Greg,
IMHO for visual use f/7 is the sweet spot. It permits a selection of eyepieces giving a range 10:1 or a tad more between the lowest and highest magnification. What's more, at f/7 its easy to make a newtonian reflector that performs superbly across this range, and its not too hard to find excellent ED refractors close to f/7 as well around 100-120mm aperture.
For imaging... the answer depends on what you want to photograph. The Gegenschein, or Barnards Loop ? M102 ? Mars ? Moon ?

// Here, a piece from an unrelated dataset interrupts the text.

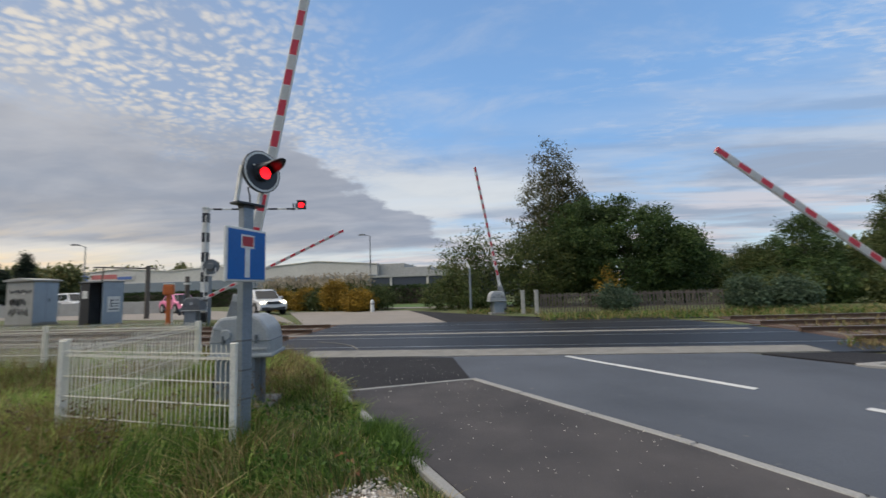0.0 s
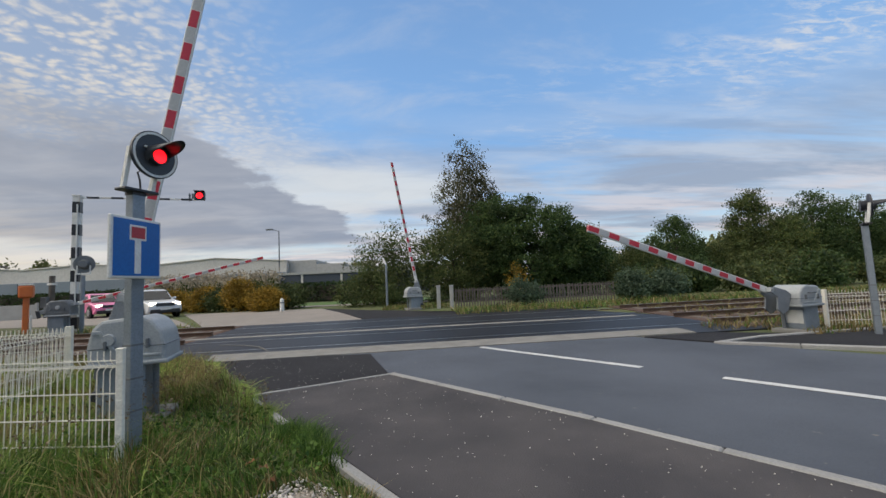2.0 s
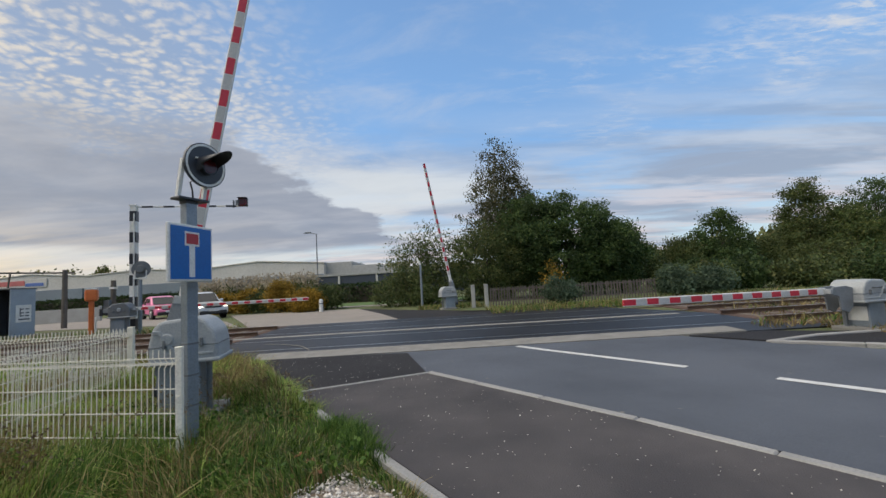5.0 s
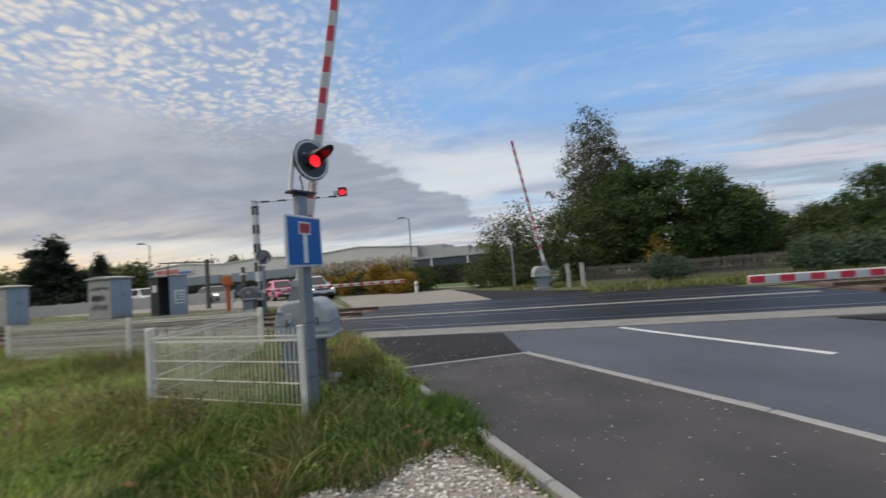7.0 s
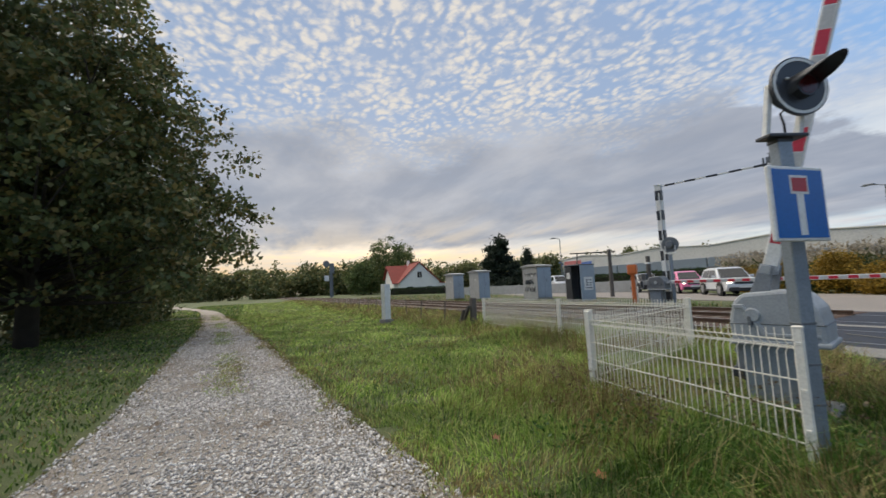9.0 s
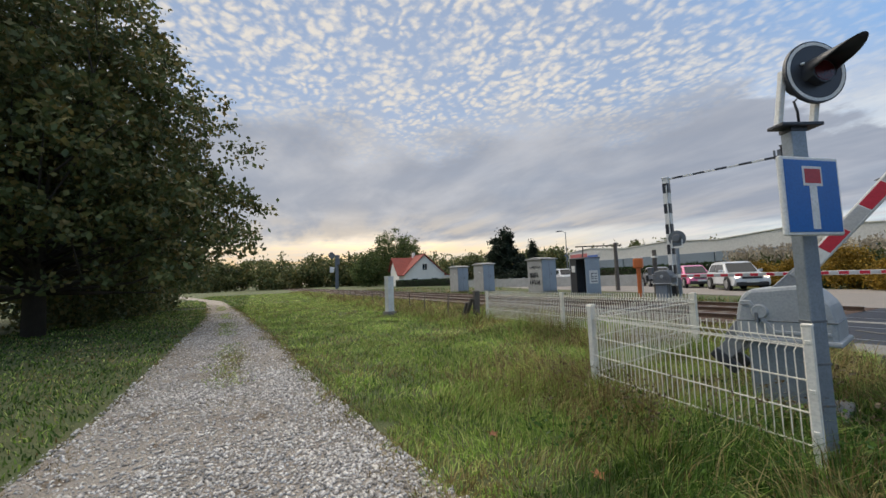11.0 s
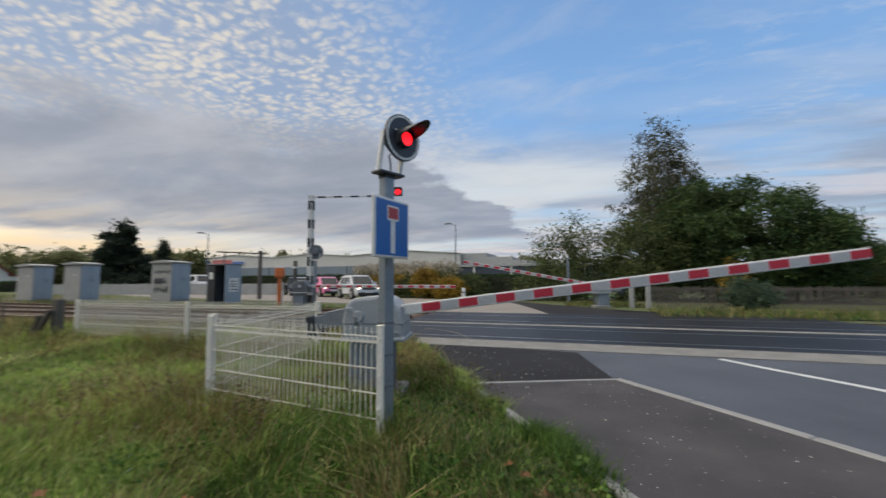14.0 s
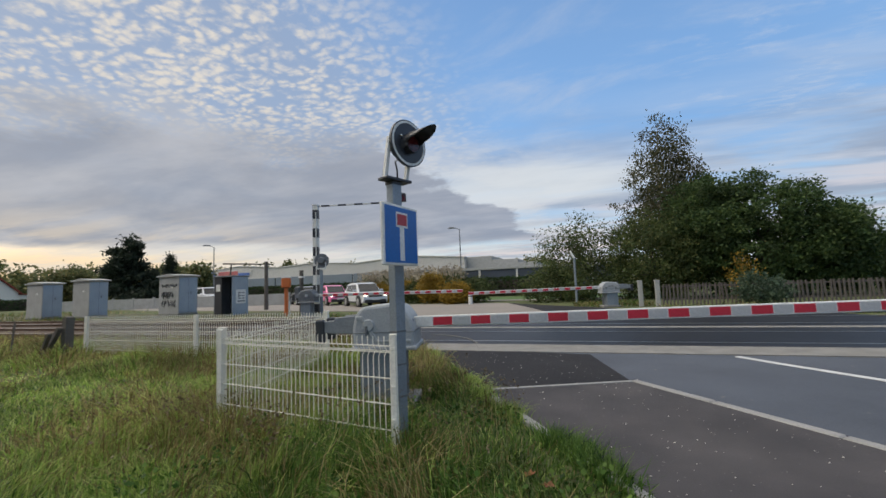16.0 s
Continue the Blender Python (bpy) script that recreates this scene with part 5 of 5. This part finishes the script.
def pebbles():
    rng = np.random.default_rng(220)
    bags = []
    for x0, x1, y0, y1, n, lo, hi in ((-3.6, 0.9, 1.0, 3.4, 46000, 0.0025, 0.021), (-7, -2.5, -1.2, 1.7, 56000, 0.003, 0.022), (-14, -7, -1.6, 1.3, 16000, 0.006, 0.026), (-2.5, 2.6, -1.5, 1.0, 20000, 0.003, 0.022), (-24, -14, -2.0, 0.8, 9000, 0.008, 0.03)):
        x, y = rng.uniform(x0, x1, n), rng.uniform(y0, y1, n)
        ok = (y < np.interp(x, *TRACK_R) + 0.06) & (y > np.interp(x, *TRACK_L) - 0.06) & (x * SIDE.x + y * SIDE.y < 2.04)
        ok &= rng.uniform(size=n) < np.clip(0.72 + 1.6 * patches(x, y, 0.8, 5.0) + 0.8 * patches(x, y, 3.0, 9.0), 0.42, 1)
        bags.append(np.stack([x[ok], y[ok], lo + (hi - lo) * rng.uniform(size=ok.sum()) ** 3.0], axis=1))
    q = np.concatenate(bags)
    n = len(q)
    octa = np.array([(1, 0, 0), (0, 1, 0), (-1, 0, 0), (0, -1, 0), (0, 0, 0.75), (0, 0, -0.6)], float)
    v = octa[None] * rng.uniform(0.6, 1.3, size=(n, 6, 1)) * q[:, 2][:, None, None]
    a = rng.uniform(0, 6.28, n)
    c, s = np.cos(a)[:, None], np.sin(a)[:, None]
    v = np.stack([v[:, :, 0] * c - v[:, :, 1] * s, v[:, :, 0] * s + v[:, :, 1] * c, v[:, :, 2]], axis=2)
    v += np.stack([q[:, 0], q[:, 1], 0.004 + q[:, 2] * 0.25], axis=1)[:, None, :]
    tri = np.array([(0, 1, 4), (1, 2, 4), (2, 3, 4), (3, 0, 4), (1, 0, 5), (2, 1, 5), (3, 2, 5), (0, 3, 5)])
    t = (np.arange(n)[:, None, None] * 6 + tri[None]).reshape(-1, 3)
    tagged(quick_mesh("pebbles", v.reshape(-1, 3), np.zeros((0, 4), dtype=np.int32), t, STONE), "loose pale flint pebbles on the track", "pebbles", kind="stuff")
    # grit on the footway
    n = 520
    u, s2 = rng.uniform(2.2, 4.1, n), rng.uniform(-1.5, 8, n)
    x, y = u * SIDE.x + s2 * ALONG.x, u * SIDE.y + s2 * ALONG.y
    r = rng.uniform(0.003, 0.008, n)
    v = octa[None] * rng.uniform(0.6, 1.3, size=(n, 6, 1)) * r[:, None, None] + np.stack([x, y, 0.024 + r * 0.4], axis=1)[:, None, :]
    t = (np.arange(n)[:, None, None] * 6 + tri[None]).reshape(-1, 3)
    tagged(quick_mesh("grit", v.reshape(-1, 3), np.zeros((0, 4), dtype=np.int32), t, STONE), "scattered pale grit on the footway", "grit", kind="stuff")


pebbles()
FALLEN = material("fallen_brown_leaf", (0.22, 0.085, 0.03), (0.14, 0.055, 0.02), 0.8, scale=20, fine=60, bump=0.1, objects=0.3)


def fallen_leaves():
    rng = random.Random(230)
    shared = None
    for x, y in ((-0.42, 3.5), (-0.55, 3.62), (-0.9, 3.1), (-1.3, 2.9), (-2.2, 2.6), (-3.1, 2.4), (-0.3, 3.3), (-1.6, 3.2)):
        on_walk = x * SIDE.x + y * SIDE.y > 2.1
        if shared is None:
            bm = bmesh.new()
            ring = [(0.05, 0, 0), (0.02, 0.022, 0.006), (0.0, 0.045, 0.01), (-0.015, 0.02, 0.004), (-0.05, 0.028, 0.012), (-0.035, 0, 0.0), (-0.05, -0.028, 0.014), (-0.015, -0.02, 0.004), (0.0, -0.045, 0.008), (0.02, -0.022, 0.006)]
            vs = [bm.verts.new(p) for p in ring]
            mid = bm.verts.new((0, 0, 0))
            for i in range(10):
                bm.faces.new((mid, vs[i], vs[(i + 1) % 10]))
            out = bmesh.ops.extrude_face_region(bm, geom=list(bm.faces))
            bmesh.ops.translate(bm, verts=[g for g in out["geom"] if isinstance(g, bmesh.types.BMVert)], vec=(0, 0, 0.0015))
            bmesh.ops.recalc_face_normals(bm, faces=bm.faces)
            ob = part("fallen_leaf", bm, FALLEN)
            shared = ob.data
        else:
            ob = new("fallen_leaf", shared)
        ob.matrix_basis = pose(x, y, 0.026 if on_walk else 0.03, rng.uniform(-12, 12), rng.uniform(-12, 12), rng.uniform(0, 360))
        tagged(ob, "curled brown fallen leaf on the ground", "leaf", "fallen leaves")


fallen_leaves()
sleepers()


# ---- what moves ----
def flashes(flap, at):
    """Rows that turn the disc's unlit back forward, about 70 times a minute."""
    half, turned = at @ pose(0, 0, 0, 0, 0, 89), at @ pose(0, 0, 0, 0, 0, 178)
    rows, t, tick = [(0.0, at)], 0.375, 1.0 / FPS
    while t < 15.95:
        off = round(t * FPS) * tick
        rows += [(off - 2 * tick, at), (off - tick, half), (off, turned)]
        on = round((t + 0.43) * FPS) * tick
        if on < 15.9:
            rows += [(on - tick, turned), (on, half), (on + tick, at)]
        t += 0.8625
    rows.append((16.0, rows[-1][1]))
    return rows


def motions():
    def swing(boom, high, rows):
        walk(boom, [(t, pose(0, 0, high, 0, -a, 0)) for t, a in rows])

    swing(boom_a, 0.88, [(0, 79.5), (4, 79.5), (8.3, 79.5), (8.7, 77.5), (9.0, 74.2), (9.2, 71.8), (10.3, 58.5), (11.5, 43.8), (12.0, 36.3), (12.5, 28.6), (13.0, 21.3), (13.5, 14.0), (14.0, 6.8), (14.3, 2.2), (14.5, 0.4), (15, 0.2), (16, 0.2)])
    swing(boom_b, 0.74, [(0, 33.6), (0.5, 28.6), (1, 24.5), (1.5, 20.4), (2, 16.7), (2.5, 12.8), (3, 8.9), (3.5, 5.1), (3.8, 2.6), (4.1, 1.4), (5, 1.2), (16, 1.2)])
    swing(boom_c, 0.94, [(0, 26.2), (1.5, 16.4), (2.5, 11.4), (3.5, 6.9), (4.3, 1.8), (4.7, -0.2), (5.5, -0.4), (16, -0.4)])
    swing(boom_d, 0.78, [(0, 80.3), (4, 80.3), (8.5, 80.3), (9.0, 76.5), (10.5, 58), (12.5, 30.0), (13.5, 17), (14.5, 4.4), (14.9, 0.4), (15.3, -0.5), (16, -0.6)])
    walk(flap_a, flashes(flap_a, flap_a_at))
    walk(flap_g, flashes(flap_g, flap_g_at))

    def drive(vehicle, rows):
        walk(vehicle, [(t, pose(x, y, 0.2, 0, 0, a)) for t, x, y, a in rows])

    drive(pink_car, [(0, -22.6, 28.2, -26), (0.7, -20.6, 27.5, -30), (1.5, -18.7, 26.9, -36), (2.2, -17.7, 26.4, -40), (3.0, -17.3, 26.2, HEADING), (16, -17.3, 26.2, HEADING)])
    drive(grey_car, [(0, -52, 35.5, -14), (3.5, -38, 32.5, -16), (6, -28.6, 30.2, -22), (7, -26.0, 29.6, -26), (8.5, -23.0, 28.9, -33), (10, -21.6, 28.4, -40), (11, -21.5, 28.4, HEADING), (16, -21.5, 28.4, HEADING)])


motions()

Fast Newtonians... As low-to-medium power wide-field light buckets they're fine but don't expect them to perform well at high magnifications. They are popular only because:
a) very low cost commercially, far cheaper than any other design of comparable aperture (SCT's or Maks);
b) its easy to mount fast ones at f/4 quite adequately on a base made of MDF, chipboard or plywood with little care given to the engineering of it (Meade lighbridges come to mind). Mounting an f/7 or f/10 Newtonian is more difficult mechanically and requires a much larger and heavier mount.
c) fits on the backseat of a small car,
d) the availability of mass produced thin mirrors at f/4 that are adequate optically. 30 years ago these were far more costly, hand-made one-offs and optical quality usually poor below f/4.5.